Self harm is a big deal. Financial instability is a big deal. Slut shaming is a big deal. These are things that everyday high school students encounter all the time. They shouldn’t be laughed at, and they shouldn’t be blithely ignored.
Yes, of course it’s mortifying that so-and-so mass texted a private nude photo to the entire school— how about we get to the root of why that gets so sensationalized while also dropping in a few hints of “you’re going to jail” severity and “we all have private parts” solidarity, hmm?
And it sees both sides.
I may be at the most optimal time in my life to fully embrace a show like this.
I have been out of high school for over a decade, and my daughter is ten years from being seventeen. I am smack in the middle of remembering what it’s like for the teenage characters on the program and anticipating what their parents are going through raising them.
And holy tomatoes, sometimes that is just downright painful.
A perfect example, sans spoilers:
“You think that I’m part of you!” says upset teenager.
“You are… part of me,” says confused parent.
“No, I’m not.”
Ouch. Right in the gut.
I remember that. I know that feeling so well. The young desperation to become independent, the driving force of no longer wanting to be under the full weight of family connection, the desire for liberation from the nest…
And dear God, it’s going to absolutely kill me the day I realize that my daughter feels that, too.
Another example:
“You are so different,” says the concerned parent of a flamboyant son. “It makes me scared for you.”
“Your fear doesn’t help me. It makes me feel weak.”

We need a new script. We need to hear more open and active conversations about how and why teen experiences are, yes, different from what generations past remember, but still valid. We need to see better, smarter, healthier examples of what life is like for kids everywhere, and we need to acknowledge that we do them all a grave disservice by pretending it’s okay to laugh at their struggles and play into outdated (read: harmful) expectations.
No, of course these experiences won’t all be perfectly reflected in Sex Education’s Moordale High (sad to say, but U.S. kids vape a lot more than these characters), but they are far more accurate, diverse, and worthwhile reflections than we’ve been given in decades gone by.
Fun fact: teenagers are not always colossal morons.
Trailer punk? Supports herself alone with zero aid from her estranged family. She’s arguably the smartest kid in school — with a mental lexicon from the likes of Sartre to Woolf, Austen to Eliot, and Bronte to Plath — and she’s selling grade-A papers to classmates. Not exactly ethical, no, but enterprising, lucrative, and keeps her from losing her home.

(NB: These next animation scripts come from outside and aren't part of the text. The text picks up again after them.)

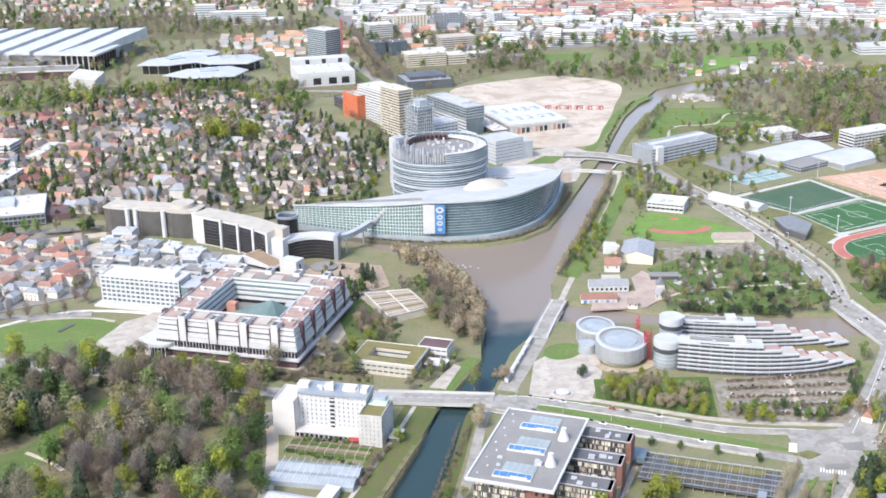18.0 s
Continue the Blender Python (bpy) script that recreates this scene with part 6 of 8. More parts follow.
def join_houses():
    """The houses past the first few hundred, joined by material."""
    sets = {}
    for x, y, ang, kind, wall, roof, scale in HOUSE_REST:
        m = pose(x, y, 0, 0, 0, ang) @ Matrix.Diagonal((scale, scale, scale, 1))
        lx, ly, h, rise, (wm, rm) = HOUSE_TYPES[kind]
        for key, (v, f) in ((("house_walls", wall), wm), (("house_roofs", roof), rm)):
            vs, fs = sets.setdefault(key, ([], []))
            b = len(vs)
            vs += [tuple(m @ Vector(p)) for p in v]
            fs += [tuple(i + b for i in q) for q in f]
    t = tagged(new("far_houses"), "many more small houses of the far quarters", "houses", kind="stuff")
    for (name, i), (vs, fs) in sets.items():
        part(name, mesh_of(name, vs, fs, FAR_WALLS[i] if "walls" in name else FAR_ROOFS[i]), t, kind="stuff")


FAR_WALLS = [island(material("far_" + n, c, None, 0.85), 0.25) for n, c in (("white_walls", (0.66, 0.64, 0.60)), ("cream_walls", (0.70, 0.65, 0.56)), ("pink_walls", (0.62, 0.52, 0.46)))]
FAR_ROOFS = [island(material("far_" + n, c, None, 0.85), 0.3) for n, c in (("brown_tiles", (0.265, 0.222, 0.195)), ("orange_tiles", (0.36, 0.20, 0.15)), ("slates", (0.29, 0.29, 0.30)))]

hrnd = random.Random(17)
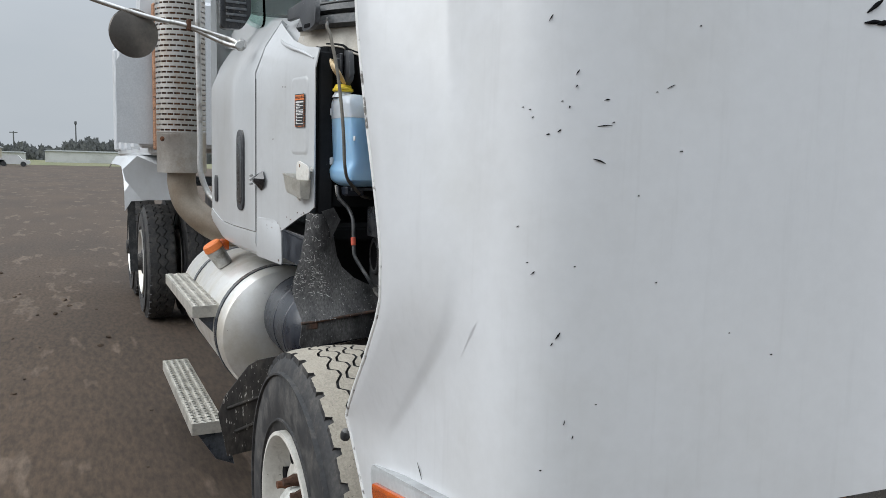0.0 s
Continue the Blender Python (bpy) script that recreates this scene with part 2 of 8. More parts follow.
LABEL_WHITE = material("label_white", (0.72, 0.72, 0.70), 0.5)
LABEL_BLACK = material("label_black", (0.02, 0.02, 0.02), 0.5)
LABEL_YELLOW = material("label_yellow", (0.72, 0.52, 0.03), 0.5)
LABEL_ORANGE = material("label_orange", (0.72, 0.20, 0.05), 0.5)
LABEL_BLUE = material("label_pale_blue", (0.42, 0.66, 0.74), 0.5)
GREEN_EDGE = material("green_belt_pulley", (0.10, 0.16, 0.11), 0.6)
GROUND = material("trodden_earth", (0.070, 0.046, 0.028), 0.95, second=(0.041, 0.028, 0.018), scale=0.35, cover=0.5, sharp=0.5, grain=0.35, bump=0.8,
                  bump_scale=20, third=(0.100, 0.072, 0.050), scale3=2.2, cover3=0.62, stretch=(0.5, 1.6, 1))
GRASS = material("dull_grass", (0.10, 0.12, 0.05), 0.95, second=(0.19, 0.17, 0.09), scale=0.15, cover=0.5, sharp=0.4, grain=0.3)
BANK_GRASS = material("rough_bank_grass", (0.16, 0.155, 0.055), 0.95, second=(0.34, 0.27, 0.115), scale=0.5, cover=0.5, sharp=0.4, grain=0.3)
DRY_GRASS = material("dry_grass", (0.38, 0.32, 0.15), 0.95, second=(0.26, 0.24, 0.11), scale=0.6, cover=0.5, sharp=0.4, grain=0.3)
TREES = material("bare_woodland", (0.10, 0.105, 0.105), 0.95, second=(0.16, 0.165, 0.16), scale=0.3, cover=0.5, sharp=0.4)
BARK = material("pale_bark", (0.46, 0.40, 0.32), 0.9, second=(0.36, 0.31, 0.24), scale=8)
LEAF = material("sparse_yellow_leaf", (0.46, 0.41, 0.27), 0.8, second=(0.38, 0.34, 0.22), scale=3)
FAR_WHITE = material("far_white_wall", (0.6, 0.6, 0.58), 0.8, second=(0.5, 0.5, 0.48), scale=0.3)
DUMP = material("grey_dump_body", (0.46, 0.48, 0.50), 0.5, second=(0.56, 0.57, 0.58), scale=1.5, cover=0.5, sharp=0.4)
HEAT_SHIELD = material("perforated_stainless", (0.50, 0.48, 0.45), 0.35, 0.8, second=(0.33, 0.28, 0.22), scale=6, cover=0.58, sharp=0.4, rough2=0.55)
POLISHED_TANK = material("scuffed_aluminium_tank", (0.80, 0.785, 0.75), 0.30, 0.6, bump=0.01, grain=0.03, second=(0.56, 0.52, 0.44), scale=4, cover=0.55, sharp=0.4, rough2=0.5, third=(0.30, 0.28, 0.25), scale3=40, cover3=0.74)
TREAD_PLATE = material("step_aluminium", (0.60, 0.575, 0.515), 0.45, 0.6, second=(0.40, 0.38, 0.34), scale=14, cover=0.58, sharp=0.3)
MIRROR = material("mirror_back", (0.16, 0.14, 0.12), 0.35, 0.6, second=(0.10, 0.09, 0.08), scale=6)
AC_BODY = material("dusty_grey_canister", (0.155, 0.153, 0.148), 0.3, 0.35, second=(0.25, 0.235, 0.21), scale=5, cover=0.55, sharp=0.4, rough2=0.55, grain=0.12, third=(0.07, 0.07, 0.068), scale3=30, cover3=0.70, dust=0.5, streak=0.2)
DIPSTICK = material("grey_brown_tube", (0.17, 0.155, 0.125), 0.5, 0.2, second=(0.10, 0.09, 0.08), scale=14)
BRAID = material("black_braided_hose", (0.016, 0.017, 0.019), 0.5, second=(0.07, 0.07, 0.07), scale=20, cover=0.58, sharp=0.3, bump=0.4, bump_scale=260)
FIREWALL = material("black_firewall", (0.011, 0.012, 0.013), 0.75, second=(0.022, 0.0225, 0.024), scale=4, cover=0.56, sharp=0.4, third=(0.16, 0.16, 0.15), scale3=70, cover3=0.77)
SANDY = material("pale_sandy_track", (0.34, 0.285, 0.21), 0.95, second=(0.22, 0.18, 0.135), scale=2.2, cover=0.5, sharp=0.4, grain=0.3, bump=0.8, bump_scale=30,
                 third=(0.16, 0.13, 0.10), scale3=14, cover3=0.66)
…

Emotionally stunted school bully? Sure, he smashes things to relieve the stress of a crappy home life and a cold father figure, but he doesn’t take a cricket bat to a rogue teapot in the train yard without first donning eye protection!!
And yes, there is a school dance involving contraband alcohol, but as soon as it goes a touch far, these are kids who know how to look out for each other.
“I don’t feel so good.”
“You gonna be sick?”
“Yeah.”
“Okay. Come on.”
And drunk kid is calmly escorted down the hallway by his date! There is no “how dare you be so stupid” or “you’re on your own, loser” garbage.
And there shouldn’t be.
Because accusatory and dismissive language like that only serves to prove to high school kids everywhere just how out of touch Hollywood can be with their needs.
We need shows like Sex Education to display that not only has the entertainment industry listened, it’s trying to do better. It’s working to provide better examples and maybe, just maybe, encourage us do better ourselves.
It might also teach us a thing or two about STIs while it’s at it.